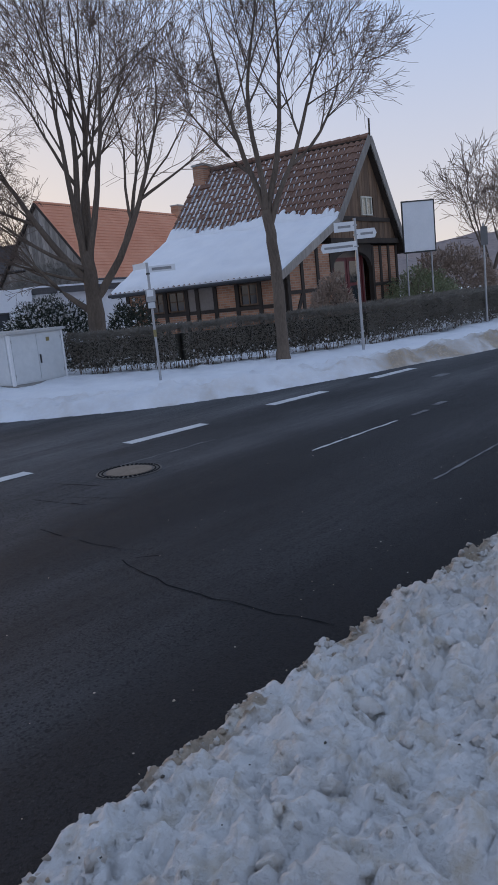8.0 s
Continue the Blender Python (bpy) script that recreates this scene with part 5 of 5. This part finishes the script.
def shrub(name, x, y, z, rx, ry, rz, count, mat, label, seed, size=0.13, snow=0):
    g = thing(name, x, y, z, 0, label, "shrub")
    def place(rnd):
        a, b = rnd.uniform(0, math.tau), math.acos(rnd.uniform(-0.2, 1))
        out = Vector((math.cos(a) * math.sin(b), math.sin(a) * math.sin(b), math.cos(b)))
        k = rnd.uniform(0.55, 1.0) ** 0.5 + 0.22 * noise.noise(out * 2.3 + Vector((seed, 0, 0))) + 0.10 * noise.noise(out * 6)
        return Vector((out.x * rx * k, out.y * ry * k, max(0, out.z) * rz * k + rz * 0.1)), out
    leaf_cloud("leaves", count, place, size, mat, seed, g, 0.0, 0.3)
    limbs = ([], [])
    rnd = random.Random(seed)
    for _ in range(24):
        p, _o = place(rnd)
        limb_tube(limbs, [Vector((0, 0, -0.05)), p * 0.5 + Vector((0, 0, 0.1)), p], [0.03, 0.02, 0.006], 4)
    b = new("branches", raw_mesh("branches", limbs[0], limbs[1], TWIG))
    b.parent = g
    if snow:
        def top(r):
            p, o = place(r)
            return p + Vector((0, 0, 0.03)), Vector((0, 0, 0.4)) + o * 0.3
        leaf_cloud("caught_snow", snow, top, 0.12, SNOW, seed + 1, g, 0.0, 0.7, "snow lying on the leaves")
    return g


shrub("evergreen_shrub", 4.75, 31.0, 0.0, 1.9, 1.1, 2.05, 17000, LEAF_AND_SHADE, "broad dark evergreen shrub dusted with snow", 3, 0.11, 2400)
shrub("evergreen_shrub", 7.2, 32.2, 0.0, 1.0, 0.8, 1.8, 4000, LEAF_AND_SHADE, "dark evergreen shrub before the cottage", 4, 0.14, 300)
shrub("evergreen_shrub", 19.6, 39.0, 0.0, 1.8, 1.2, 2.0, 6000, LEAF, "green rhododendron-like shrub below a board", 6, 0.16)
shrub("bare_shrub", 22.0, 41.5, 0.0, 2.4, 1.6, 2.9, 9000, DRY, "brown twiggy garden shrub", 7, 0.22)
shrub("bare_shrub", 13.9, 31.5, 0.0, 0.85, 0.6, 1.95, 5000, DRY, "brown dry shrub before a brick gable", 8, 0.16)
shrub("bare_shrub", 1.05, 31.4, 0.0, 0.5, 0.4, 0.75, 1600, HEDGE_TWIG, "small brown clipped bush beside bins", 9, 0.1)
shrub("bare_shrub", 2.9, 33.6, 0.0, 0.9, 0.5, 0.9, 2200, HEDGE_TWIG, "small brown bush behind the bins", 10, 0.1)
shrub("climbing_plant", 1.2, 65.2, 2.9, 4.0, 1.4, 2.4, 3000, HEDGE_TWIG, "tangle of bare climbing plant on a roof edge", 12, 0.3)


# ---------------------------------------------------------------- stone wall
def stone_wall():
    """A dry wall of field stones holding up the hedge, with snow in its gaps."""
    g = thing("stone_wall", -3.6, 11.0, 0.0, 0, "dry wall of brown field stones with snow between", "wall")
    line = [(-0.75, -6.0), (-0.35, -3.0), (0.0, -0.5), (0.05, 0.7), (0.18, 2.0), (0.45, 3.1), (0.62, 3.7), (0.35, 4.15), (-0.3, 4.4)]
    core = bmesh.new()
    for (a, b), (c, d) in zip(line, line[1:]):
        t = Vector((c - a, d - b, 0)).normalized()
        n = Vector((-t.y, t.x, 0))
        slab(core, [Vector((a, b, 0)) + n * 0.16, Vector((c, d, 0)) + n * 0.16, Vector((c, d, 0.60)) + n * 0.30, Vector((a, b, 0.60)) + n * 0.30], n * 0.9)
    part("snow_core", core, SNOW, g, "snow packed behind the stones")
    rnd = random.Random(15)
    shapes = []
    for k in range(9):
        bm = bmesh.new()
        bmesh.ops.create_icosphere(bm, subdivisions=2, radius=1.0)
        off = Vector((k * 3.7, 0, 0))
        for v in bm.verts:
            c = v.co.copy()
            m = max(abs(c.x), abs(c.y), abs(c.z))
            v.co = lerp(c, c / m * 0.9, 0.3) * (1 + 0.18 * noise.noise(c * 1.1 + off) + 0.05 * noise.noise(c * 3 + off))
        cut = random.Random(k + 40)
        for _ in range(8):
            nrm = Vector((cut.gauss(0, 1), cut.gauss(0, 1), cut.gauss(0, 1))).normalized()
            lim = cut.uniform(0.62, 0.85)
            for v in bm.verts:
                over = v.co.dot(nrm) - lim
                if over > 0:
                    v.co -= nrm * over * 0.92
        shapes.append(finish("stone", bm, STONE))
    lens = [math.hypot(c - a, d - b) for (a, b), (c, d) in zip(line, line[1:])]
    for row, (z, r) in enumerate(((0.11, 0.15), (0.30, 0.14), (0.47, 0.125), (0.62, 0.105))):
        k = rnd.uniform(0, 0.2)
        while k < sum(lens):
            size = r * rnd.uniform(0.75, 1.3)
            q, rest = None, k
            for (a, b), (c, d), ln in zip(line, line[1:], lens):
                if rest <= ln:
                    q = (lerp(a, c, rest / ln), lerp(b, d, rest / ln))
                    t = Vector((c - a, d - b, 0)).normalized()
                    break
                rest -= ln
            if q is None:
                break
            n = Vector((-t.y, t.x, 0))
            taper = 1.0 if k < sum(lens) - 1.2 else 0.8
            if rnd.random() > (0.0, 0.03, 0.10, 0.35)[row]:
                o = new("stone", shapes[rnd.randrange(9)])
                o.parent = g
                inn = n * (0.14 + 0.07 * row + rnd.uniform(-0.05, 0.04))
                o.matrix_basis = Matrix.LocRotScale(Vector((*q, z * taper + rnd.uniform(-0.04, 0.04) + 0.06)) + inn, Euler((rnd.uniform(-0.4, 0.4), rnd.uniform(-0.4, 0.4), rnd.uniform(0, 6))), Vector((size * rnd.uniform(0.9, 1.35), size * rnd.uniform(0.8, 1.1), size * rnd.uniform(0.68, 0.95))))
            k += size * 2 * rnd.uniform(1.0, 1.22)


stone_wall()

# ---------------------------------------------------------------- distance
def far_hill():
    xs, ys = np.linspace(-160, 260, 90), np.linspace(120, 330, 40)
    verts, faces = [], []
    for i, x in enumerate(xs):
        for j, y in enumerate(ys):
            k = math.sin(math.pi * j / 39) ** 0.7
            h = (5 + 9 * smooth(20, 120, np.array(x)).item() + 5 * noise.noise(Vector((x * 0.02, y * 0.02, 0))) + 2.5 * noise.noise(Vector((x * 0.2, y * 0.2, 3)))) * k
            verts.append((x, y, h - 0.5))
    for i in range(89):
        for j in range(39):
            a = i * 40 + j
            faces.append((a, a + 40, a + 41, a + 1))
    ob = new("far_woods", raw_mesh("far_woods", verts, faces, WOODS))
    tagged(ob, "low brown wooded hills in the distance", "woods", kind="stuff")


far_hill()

**GOAL:** Copy out every line of the material above exactly, skipping the pictures.

**WRITTEN ANSWER:**
8.0 s
Continue the Blender Python (bpy) script that recreates this scene with part 5 of 5. This part finishes the script.
def shrub(name, x, y, z, rx, ry, rz, count, mat, label, seed, size=0.13, snow=0):
    g = thing(name, x, y, z, 0, label, "shrub")
    def place(rnd):
        a, b = rnd.uniform(0, math.tau), math.acos(rnd.uniform(-0.2, 1))
        out = Vector((math.cos(a) * math.sin(b), math.sin(a) * math.sin(b), math.cos(b)))
        k = rnd.uniform(0.55, 1.0) ** 0.5 + 0.22 * noise.noise(out * 2.3 + Vector((seed, 0, 0))) + 0.10 * noise.noise(out * 6)
        return Vector((out.x * rx * k, out.y * ry * k, max(0, out.z) * rz * k + rz * 0.1)), out
    leaf_cloud("leaves", count, place, size, mat, seed, g, 0.0, 0.3)
    limbs = ([], [])
    rnd = random.Random(seed)
    for _ in range(24):
        p, _o = place(rnd)
        limb_tube(limbs, [Vector((0, 0, -0.05)), p * 0.5 + Vector((0, 0, 0.1)), p], [0.03, 0.02, 0.006], 4)
    b = new("branches", raw_mesh("branches", limbs[0], limbs[1], TWIG))
    b.parent = g
    if snow:
        def top(r):
            p, o = place(r)
            return p + Vector((0, 0, 0.03)), Vector((0, 0, 0.4)) + o * 0.3
        leaf_cloud("caught_snow", snow, top, 0.12, SNOW, seed + 1, g, 0.0, 0.7, "snow lying on the leaves")
    return g


shrub("evergreen_shrub", 4.75, 31.0, 0.0, 1.9, 1.1, 2.05, 17000, LEAF_AND_SHADE, "broad dark evergreen shrub dusted with snow", 3, 0.11, 2400)
shrub("evergreen_shrub", 7.2, 32.2, 0.0, 1.0, 0.8, 1.8, 4000, LEAF_AND_SHADE, "dark evergreen shrub before the cottage", 4, 0.14, 300)
shrub("evergreen_shrub", 19.6, 39.0, 0.0, 1.8, 1.2, 2.0, 6000, LEAF, "green rhododendron-like shrub below a board", 6, 0.16)
shrub("bare_shrub", 22.0, 41.5, 0.0, 2.4, 1.6, 2.9, 9000, DRY, "brown twiggy garden shrub", 7, 0.22)
shrub("bare_shrub", 13.9, 31.5, 0.0, 0.85, 0.6, 1.95, 5000, DRY, "brown dry shrub before a brick gable", 8, 0.16)
shrub("bare_shrub", 1.05, 31.4, 0.0, 0.5, 0.4, 0.75, 1600, HEDGE_TWIG, "small brown clipped bush beside bins", 9, 0.1)
shrub("bare_shrub", 2.9, 33.6, 0.0, 0.9, 0.5, 0.9, 2200, HEDGE_TWIG, "small brown bush behind the bins", 10, 0.1)
shrub("climbing_plant", 1.2, 65.2, 2.9, 4.0, 1.4, 2.4, 3000, HEDGE_TWIG, "tangle of bare climbing plant on a roof edge", 12, 0.3)


# ---------------------------------------------------------------- stone wall
def stone_wall():
    """A dry wall of field stones holding up the hedge, with snow in its gaps."""
    g = thing("stone_wall", -3.6, 11.0, 0.0, 0, "dry wall of brown field stones with snow between", "wall")
    line = [(-0.75, -6.0), (-0.35, -3.0), (0.0, -0.5), (0.05, 0.7), (0.18, 2.0), (0.45, 3.1), (0.62, 3.7), (0.35, 4.15), (-0.3, 4.4)]
    core = bmesh.new()
    for (a, b), (c, d) in zip(line, line[1:]):
        t = Vector((c - a, d - b, 0)).normalized()
        n = Vector((-t.y, t.x, 0))
        slab(core, [Vector((a, b, 0)) + n * 0.16, Vector((c, d, 0)) + n * 0.16, Vector((c, d, 0.60)) + n * 0.30, Vector((a, b, 0.60)) + n * 0.30], n * 0.9)
    part("snow_core", core, SNOW, g, "snow packed behind the stones")
    rnd = random.Random(15)
    shapes = []
    for k in range(9):
        bm = bmesh.new()
        bmesh.ops.create_icosphere(bm, subdivisions=2, radius=1.0)
        off = Vector((k * 3.7, 0, 0))
        for v in bm.verts:
            c = v.co.copy()
            m = max(abs(c.x), abs(c.y), abs(c.z))
            v.co = lerp(c, c / m * 0.9, 0.3) * (1 + 0.18 * noise.noise(c * 1.1 + off) + 0.05 * noise.noise(c * 3 + off))
        cut = random.Random(k + 40)
        for _ in range(8):
            nrm = Vector((cut.gauss(0, 1), cut.gauss(0, 1), cut.gauss(0, 1))).normalized()
            lim = cut.uniform(0.62, 0.85)
            for v in bm.verts:
                over = v.co.dot(nrm) - lim
                if over > 0:
                    v.co -= nrm * over * 0.92
        shapes.append(finish("stone", bm, STONE))
    lens = [math.hypot(c - a, d - b) for (a, b), (c, d) in zip(line, line[1:])]
    for row, (z, r) in enumerate(((0.11, 0.15), (0.30, 0.14), (0.47, 0.125), (0.62, 0.105))):
        k = rnd.uniform(0, 0.2)
        while k < sum(lens):
            size = r * rnd.uniform(0.75, 1.3)
            q, rest = None, k
            for (a, b), (c, d), ln in zip(line, line[1:], lens):
                if rest <= ln:
                    q = (lerp(a, c, rest / ln), lerp(b, d, rest / ln))
                    t = Vector((c - a, d - b, 0)).normalized()
                    break
                rest -= ln
            if q is None:
                break
            n = Vector((-t.y, t.x, 0))
            taper = 1.0 if k < sum(lens) - 1.2 else 0.8
            if rnd.random() > (0.0, 0.03, 0.10, 0.35)[row]:
                o = new("stone", shapes[rnd.randrange(9)])
                o.parent = g
                inn = n * (0.14 + 0.07 * row + rnd.uniform(-0.05, 0.04))
                o.matrix_basis = Matrix.LocRotScale(Vector((*q, z * taper + rnd.uniform(-0.04, 0.04) + 0.06)) + inn, Euler((rnd.uniform(-0.4, 0.4), rnd.uniform(-0.4, 0.4), rnd.uniform(0, 6))), Vector((size * rnd.uniform(0.9, 1.35), size * rnd.uniform(0.8, 1.1), size * rnd.uniform(0.68, 0.95))))
            k += size * 2 * rnd.uniform(1.0, 1.22)


stone_wall()

# ---------------------------------------------------------------- distance
def far_hill():
    xs, ys = np.linspace(-160, 260, 90), np.linspace(120, 330, 40)
    verts, faces = [], []
    for i, x in enumerate(xs):
        for j, y in enumerate(ys):
            k = math.sin(math.pi * j / 39) ** 0.7
            h = (5 + 9 * smooth(20, 120, np.array(x)).item() + 5 * noise.noise(Vector((x * 0.02, y * 0.02, 0))) + 2.5 * noise.noise(Vector((x * 0.2, y * 0.2, 3)))) * k
            verts.append((x, y, h - 0.5))
    for i in range(89):
        for j in range(39):
            a = i * 40 + j
            faces.append((a, a + 40, a + 41, a + 1))
    ob = new("far_woods", raw_mesh("far_woods", verts, faces, WOODS))
    tagged(ob, "low brown wooded hills in the distance", "woods", kind="stuff")


far_hill()